I don't have a girlfriend. I just know a girl who would get really mad if she heard me say that.
Every book is a children's book if the kid can read!
I tried to walk into Target, but I missed. I think the entrance to Target should have people splattered all around.
I would like it if four people did a cartwheel all at once ... so I can make a cart.
At my hotel room, my friend came over and asked to use the phone. I said Certainly. He said Do I need to dial 9 I say Yeah. Especially if it's in the number. You can try four and five back to back real quick.
I saw soda pop for $1.20 a six pack. That price messes with your head. You start thinking you're gonna sell soda pop. Suddenly I've got packs of pop with me. "Looking to buy some pop? 50 cents a can. It's not refrigerated because this is a half-assed commitment!"
I'm not into sports. I mean ... I like Gatorade, but that's as far as it goes.
My manager said, "Don't use liquor as a crutch!" I can't use liquor as a crutch, because a crutch helps me walk.
It's hard to fight when you're in a gazebo.
I love my fed-ex guy cause he's a drug dealer and he don't even know it ... and he's always on time.
I used to be a hot-tar roofer.
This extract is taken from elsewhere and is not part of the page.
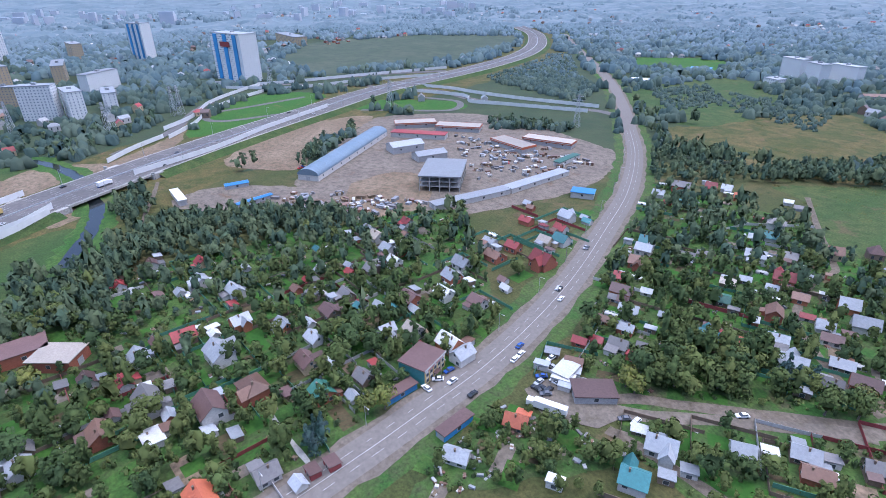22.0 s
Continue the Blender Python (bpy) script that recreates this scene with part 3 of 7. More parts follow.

Yeah, I remember that ... day.
I went to a cigar store, the man behind the counter asked me, "What kind of cigars do you like?" I answered, "It's a Boys."
I think Pringles initial intention was to make tennis balls. But on the day that the rubber was supposed to show up, a big truckload of potatoes arrived. But Pringles is a laid back company. They said, "Screw it. Cut 'em up!"
Foosball screwed up my perception of soccer. I though you had to kick the ball and then spin around and around. I can't do a back flip, much less several simultaneously with two other guys.
I had a box of Ritz crackers, and on the back of the box, they had all these suggestions for what to put on top of the Ritz. Try it with cheese. Try it with peanut butter. Come on, man, they're crackers, that's why I got them. I like crackers! I didn't buy them because they're little edible plates!
The only way I could get my old CD into stores is if I took one in and leave it. "Sir, you forgot this." "No, I did not. That is for sale. Please alphabetize it."